╭─ Dataset content

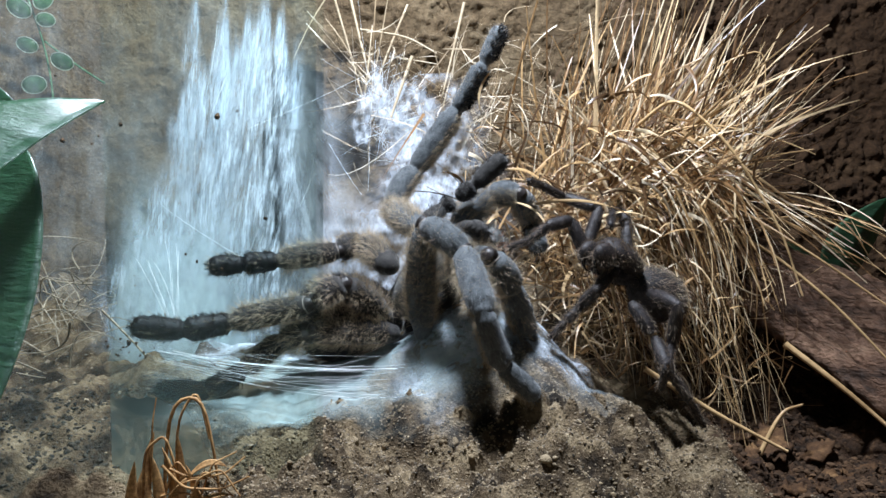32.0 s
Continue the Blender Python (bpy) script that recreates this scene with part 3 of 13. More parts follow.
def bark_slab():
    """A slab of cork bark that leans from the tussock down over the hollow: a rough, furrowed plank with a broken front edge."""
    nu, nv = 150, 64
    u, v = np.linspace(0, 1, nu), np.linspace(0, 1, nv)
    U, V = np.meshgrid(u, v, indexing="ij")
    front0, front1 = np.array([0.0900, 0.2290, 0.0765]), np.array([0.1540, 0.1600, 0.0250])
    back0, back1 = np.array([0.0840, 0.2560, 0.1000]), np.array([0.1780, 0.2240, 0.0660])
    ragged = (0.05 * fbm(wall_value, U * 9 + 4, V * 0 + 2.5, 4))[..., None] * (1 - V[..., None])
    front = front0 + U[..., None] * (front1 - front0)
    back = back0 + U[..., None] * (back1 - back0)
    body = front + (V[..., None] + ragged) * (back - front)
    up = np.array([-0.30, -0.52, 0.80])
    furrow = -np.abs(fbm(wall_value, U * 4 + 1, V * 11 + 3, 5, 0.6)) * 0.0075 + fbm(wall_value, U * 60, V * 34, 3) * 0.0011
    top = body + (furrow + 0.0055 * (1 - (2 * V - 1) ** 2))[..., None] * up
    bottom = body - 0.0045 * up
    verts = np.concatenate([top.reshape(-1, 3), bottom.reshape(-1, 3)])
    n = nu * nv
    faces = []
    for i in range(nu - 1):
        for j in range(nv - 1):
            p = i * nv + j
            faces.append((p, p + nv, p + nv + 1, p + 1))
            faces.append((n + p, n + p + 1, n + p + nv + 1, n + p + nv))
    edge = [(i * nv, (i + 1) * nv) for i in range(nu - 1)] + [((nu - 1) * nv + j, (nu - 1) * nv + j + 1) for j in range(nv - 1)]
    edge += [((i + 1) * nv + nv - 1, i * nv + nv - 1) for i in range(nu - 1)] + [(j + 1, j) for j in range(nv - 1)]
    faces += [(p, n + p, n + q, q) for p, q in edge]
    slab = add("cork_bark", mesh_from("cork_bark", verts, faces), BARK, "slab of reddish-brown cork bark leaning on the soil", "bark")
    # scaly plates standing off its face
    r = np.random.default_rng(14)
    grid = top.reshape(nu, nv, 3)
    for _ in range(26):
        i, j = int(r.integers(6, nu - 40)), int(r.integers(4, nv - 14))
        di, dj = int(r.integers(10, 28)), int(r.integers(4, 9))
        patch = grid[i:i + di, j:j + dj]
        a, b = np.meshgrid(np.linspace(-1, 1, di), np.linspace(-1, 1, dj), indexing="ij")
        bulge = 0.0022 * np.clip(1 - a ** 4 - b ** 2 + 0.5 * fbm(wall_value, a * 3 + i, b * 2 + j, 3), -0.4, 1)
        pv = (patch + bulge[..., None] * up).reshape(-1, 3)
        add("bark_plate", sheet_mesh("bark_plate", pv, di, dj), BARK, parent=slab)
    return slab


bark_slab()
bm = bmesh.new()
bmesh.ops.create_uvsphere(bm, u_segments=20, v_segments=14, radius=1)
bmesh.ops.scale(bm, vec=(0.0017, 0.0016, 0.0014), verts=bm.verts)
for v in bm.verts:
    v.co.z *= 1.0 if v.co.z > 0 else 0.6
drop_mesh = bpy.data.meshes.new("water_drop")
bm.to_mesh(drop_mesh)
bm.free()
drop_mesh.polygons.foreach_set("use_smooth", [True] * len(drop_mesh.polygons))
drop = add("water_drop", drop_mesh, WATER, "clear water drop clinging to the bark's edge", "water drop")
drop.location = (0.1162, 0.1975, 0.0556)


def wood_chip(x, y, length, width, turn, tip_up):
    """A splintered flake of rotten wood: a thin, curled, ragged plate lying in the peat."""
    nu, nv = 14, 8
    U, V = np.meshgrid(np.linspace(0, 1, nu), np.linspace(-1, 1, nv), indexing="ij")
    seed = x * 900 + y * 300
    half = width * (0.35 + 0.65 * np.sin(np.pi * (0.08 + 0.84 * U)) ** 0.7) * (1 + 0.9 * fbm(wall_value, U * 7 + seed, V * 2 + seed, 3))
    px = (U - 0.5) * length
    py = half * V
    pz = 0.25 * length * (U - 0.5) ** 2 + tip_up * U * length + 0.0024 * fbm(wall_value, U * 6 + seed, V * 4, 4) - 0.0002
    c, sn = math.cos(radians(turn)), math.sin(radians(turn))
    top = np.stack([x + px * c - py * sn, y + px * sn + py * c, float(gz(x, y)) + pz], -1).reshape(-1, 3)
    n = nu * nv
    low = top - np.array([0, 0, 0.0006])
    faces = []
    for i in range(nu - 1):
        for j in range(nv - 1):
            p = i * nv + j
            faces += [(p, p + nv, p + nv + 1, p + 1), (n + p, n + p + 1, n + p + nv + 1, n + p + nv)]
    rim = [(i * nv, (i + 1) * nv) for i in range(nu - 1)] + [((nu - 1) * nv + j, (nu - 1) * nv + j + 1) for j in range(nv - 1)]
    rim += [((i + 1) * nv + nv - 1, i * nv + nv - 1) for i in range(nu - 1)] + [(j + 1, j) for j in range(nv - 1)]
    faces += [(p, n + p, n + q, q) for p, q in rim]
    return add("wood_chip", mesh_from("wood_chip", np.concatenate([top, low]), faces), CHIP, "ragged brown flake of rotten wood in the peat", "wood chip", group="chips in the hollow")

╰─

* **Short problem**: Retype the data above exactly; pictures are not part of the copy.

* **Full response**:
32.0 s
Continue the Blender Python (bpy) script that recreates this scene with part 3 of 13. More parts follow.
def bark_slab():
    """A slab of cork bark that leans from the tussock down over the hollow: a rough, furrowed plank with a broken front edge."""
    nu, nv = 150, 64
    u, v = np.linspace(0, 1, nu), np.linspace(0, 1, nv)
    U, V = np.meshgrid(u, v, indexing="ij")
    front0, front1 = np.array([0.0900, 0.2290, 0.0765]), np.array([0.1540, 0.1600, 0.0250])
    back0, back1 = np.array([0.0840, 0.2560, 0.1000]), np.array([0.1780, 0.2240, 0.0660])
    ragged = (0.05 * fbm(wall_value, U * 9 + 4, V * 0 + 2.5, 4))[..., None] * (1 - V[..., None])
    front = front0 + U[..., None] * (front1 - front0)
    back = back0 + U[..., None] * (back1 - back0)
    body = front + (V[..., None] + ragged) * (back - front)
    up = np.array([-0.30, -0.52, 0.80])
    furrow = -np.abs(fbm(wall_value, U * 4 + 1, V * 11 + 3, 5, 0.6)) * 0.0075 + fbm(wall_value, U * 60, V * 34, 3) * 0.0011
    top = body + (furrow + 0.0055 * (1 - (2 * V - 1) ** 2))[..., None] * up
    bottom = body - 0.0045 * up
    verts = np.concatenate([top.reshape(-1, 3), bottom.reshape(-1, 3)])
    n = nu * nv
    faces = []
    for i in range(nu - 1):
        for j in range(nv - 1):
            p = i * nv + j
            faces.append((p, p + nv, p + nv + 1, p + 1))
            faces.append((n + p, n + p + 1, n + p + nv + 1, n + p + nv))
    edge = [(i * nv, (i + 1) * nv) for i in range(nu - 1)] + [((nu - 1) * nv + j, (nu - 1) * nv + j + 1) for j in range(nv - 1)]
    edge += [((i + 1) * nv + nv - 1, i * nv + nv - 1) for i in range(nu - 1)] + [(j + 1, j) for j in range(nv - 1)]
    faces += [(p, n + p, n + q, q) for p, q in edge]
    slab = add("cork_bark", mesh_from("cork_bark", verts, faces), BARK, "slab of reddish-brown cork bark leaning on the soil", "bark")
    # scaly plates standing off its face
    r = np.random.default_rng(14)
    grid = top.reshape(nu, nv, 3)
    for _ in range(26):
        i, j = int(r.integers(6, nu - 40)), int(r.integers(4, nv - 14))
        di, dj = int(r.integers(10, 28)), int(r.integers(4, 9))
        patch = grid[i:i + di, j:j + dj]
        a, b = np.meshgrid(np.linspace(-1, 1, di), np.linspace(-1, 1, dj), indexing="ij")
        bulge = 0.0022 * np.clip(1 - a ** 4 - b ** 2 + 0.5 * fbm(wall_value, a * 3 + i, b * 2 + j, 3), -0.4, 1)
        pv = (patch + bulge[..., None] * up).reshape(-1, 3)
        add("bark_plate", sheet_mesh("bark_plate", pv, di, dj), BARK, parent=slab)
    return slab


bark_slab()
bm = bmesh.new()
bmesh.ops.create_uvsphere(bm, u_segments=20, v_segments=14, radius=1)
bmesh.ops.scale(bm, vec=(0.0017, 0.0016, 0.0014), verts=bm.verts)
for v in bm.verts:
    v.co.z *= 1.0 if v.co.z > 0 else 0.6
drop_mesh = bpy.data.meshes.new("water_drop")
bm.to_mesh(drop_mesh)
bm.free()
drop_mesh.polygons.foreach_set("use_smooth", [True] * len(drop_mesh.polygons))
drop = add("water_drop", drop_mesh, WATER, "clear water drop clinging to the bark's edge", "water drop")
drop.location = (0.1162, 0.1975, 0.0556)


def wood_chip(x, y, length, width, turn, tip_up):
    """A splintered flake of rotten wood: a thin, curled, ragged plate lying in the peat."""
    nu, nv = 14, 8
    U, V = np.meshgrid(np.linspace(0, 1, nu), np.linspace(-1, 1, nv), indexing="ij")
    seed = x * 900 + y * 300
    half = width * (0.35 + 0.65 * np.sin(np.pi * (0.08 + 0.84 * U)) ** 0.7) * (1 + 0.9 * fbm(wall_value, U * 7 + seed, V * 2 + seed, 3))
    px = (U - 0.5) * length
    py = half * V
    pz = 0.25 * length * (U - 0.5) ** 2 + tip_up * U * length + 0.0024 * fbm(wall_value, U * 6 + seed, V * 4, 4) - 0.0002
    c, sn = math.cos(radians(turn)), math.sin(radians(turn))
    top = np.stack([x + px * c - py * sn, y + px * sn + py * c, float(gz(x, y)) + pz], -1).reshape(-1, 3)
    n = nu * nv
    low = top - np.array([0, 0, 0.0006])
    faces = []
    for i in range(nu - 1):
        for j in range(nv - 1):
            p = i * nv + j
            faces += [(p, p + nv, p + nv + 1, p + 1), (n + p, n + p + 1, n + p + nv + 1, n + p + nv)]
    rim = [(i * nv, (i + 1) * nv) for i in range(nu - 1)] + [((nu - 1) * nv + j, (nu - 1) * nv + j + 1) for j in range(nv - 1)]
    rim += [((i + 1) * nv + nv - 1, i * nv + nv - 1) for i in range(nu - 1)] + [(j + 1, j) for j in range(nv - 1)]
    faces += [(p, n + p, n + q, q) for p, q in rim]
    return add("wood_chip", mesh_from("wood_chip", np.concatenate([top, low]), faces), CHIP, "ragged brown flake of rotten wood in the peat", "wood chip", group="chips in the hollow")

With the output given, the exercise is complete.